## Collected material:

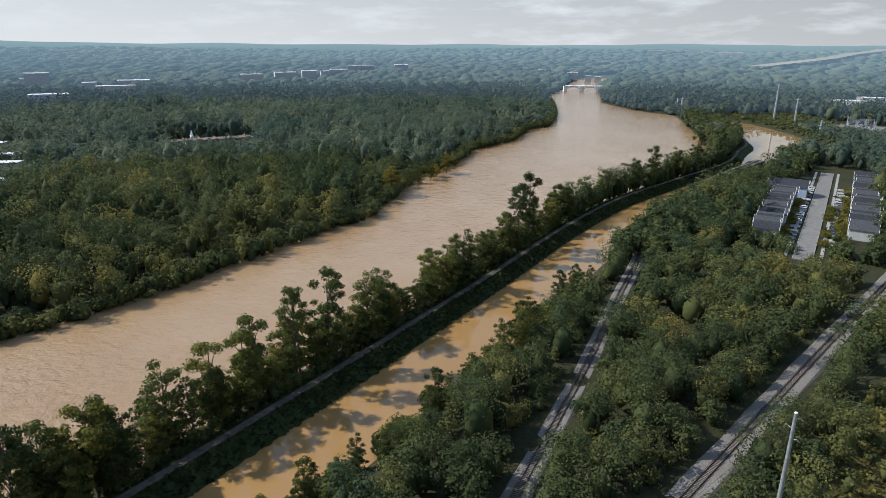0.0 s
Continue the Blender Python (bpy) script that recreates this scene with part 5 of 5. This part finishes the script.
x, y = rs.uniform(0, 165, 1500), rs.uniform(-215, -35, 1500)
ok = inside(x, y, GRASS_NEAR) & (np.abs(side_distance(x, y, RAIL_TWO)) > 7)
x, y = x[ok], y[ok]
n = len(x)
crowns("rough_scrub", "yellow-olive shrubs over rough ground", x, y, ground_z(x, y), rs.uniform(1.0, 4.2, n) + 5 * (rs.random(n) > 0.93), rs.uniform(1.3, 3.0, n), 0.45 + rs.random(n) * 0.5, 80, 0.4, rs, WOODS, 5)
x, y = rs.uniform(-230, -100, 420), rs.uniform(296, 345, 420)
ok = (np.abs(side_distance(x, y, HIGHWAY)) > 19) & (np.abs(side_distance(x, y, RAIL_BRIDGE)) > 5) & (side_distance(x, y, LEVEE_LINE) > 42)
x, y = x[ok], y[ok]
n = len(x)
crowns("rough_scrub", "green shrubs and small trees between highway and railway", x, y, ground_z(x, y), rs.uniform(1.5, 6, n), rs.uniform(1.5, 3.4, n), rs.random(n) * 0.7, 60, 0.5, rs, WOODS, 5)

# trees behind and before the row houses
spots = [base + street_dir * u + street_nrm * v for u in np.arange(-6, 170, 6.5) for v in (33, 36, -38)] + [base + street_dir * u + street_nrm * v for u in (-12, -7, -3) for v in np.arange(-36, 38, 6.0) if abs(v) > 7]
spots = np.array(spots) + rs.uniform(-2, 2, (len(spots), 2))
n = len(spots)
crowns("garden_trees", "green trees behind the row houses", spots[:, 0], spots[:, 1], ground_z(spots[:, 0], spots[:, 1]), rs.uniform(6, 11, n), rs.uniform(3, 4.6, n), rs.random(n) * 0.6, 170, 0.6, rs, WOODS, 5)

x, y = rs.uniform(560, 840, 900), rs.uniform(-640, -440, 900)
d = side_distance(x, y, LEVEE_LINE)
ok = (d > 78) & (d < 190) & ~((x > 615) & (x < 730) & (y < -560))
x, y = x[ok], y[ok]
n = len(x)
crowns("rough_scrub", "yellow-green shrubs on the bank of the canal basin", x, y, ground_z(x, y), rs.uniform(1.5, 6, n), rs.uniform(1.8, 4.2, n), 0.3 + rs.random(n) * 0.5, 30, 1.0, rs, WOODS, 5)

## What you will do:
Please reproduce the listing exactly from its opening line through the line that contains "0.6, rs, WOODS, 5)", both included, with all pictures omitted.

## Written answer:
0.0 s
Continue the Blender Python (bpy) script that recreates this scene with part 5 of 5. This part finishes the script.
x, y = rs.uniform(0, 165, 1500), rs.uniform(-215, -35, 1500)
ok = inside(x, y, GRASS_NEAR) & (np.abs(side_distance(x, y, RAIL_TWO)) > 7)
x, y = x[ok], y[ok]
n = len(x)
crowns("rough_scrub", "yellow-olive shrubs over rough ground", x, y, ground_z(x, y), rs.uniform(1.0, 4.2, n) + 5 * (rs.random(n) > 0.93), rs.uniform(1.3, 3.0, n), 0.45 + rs.random(n) * 0.5, 80, 0.4, rs, WOODS, 5)
x, y = rs.uniform(-230, -100, 420), rs.uniform(296, 345, 420)
ok = (np.abs(side_distance(x, y, HIGHWAY)) > 19) & (np.abs(side_distance(x, y, RAIL_BRIDGE)) > 5) & (side_distance(x, y, LEVEE_LINE) > 42)
x, y = x[ok], y[ok]
n = len(x)
crowns("rough_scrub", "green shrubs and small trees between highway and railway", x, y, ground_z(x, y), rs.uniform(1.5, 6, n), rs.uniform(1.5, 3.4, n), rs.random(n) * 0.7, 60, 0.5, rs, WOODS, 5)

# trees behind and before the row houses
spots = [base + street_dir * u + street_nrm * v for u in np.arange(-6, 170, 6.5) for v in (33, 36, -38)] + [base + street_dir * u + street_nrm * v for u in (-12, -7, -3) for v in np.arange(-36, 38, 6.0) if abs(v) > 7]
spots = np.array(spots) + rs.uniform(-2, 2, (len(spots), 2))
n = len(spots)
crowns("garden_trees", "green trees behind the row houses", spots[:, 0], spots[:, 1], ground_z(spots[:, 0], spots[:, 1]), rs.uniform(6, 11, n), rs.uniform(3, 4.6, n), rs.random(n) * 0.6, 170, 0.6, rs, WOODS, 5)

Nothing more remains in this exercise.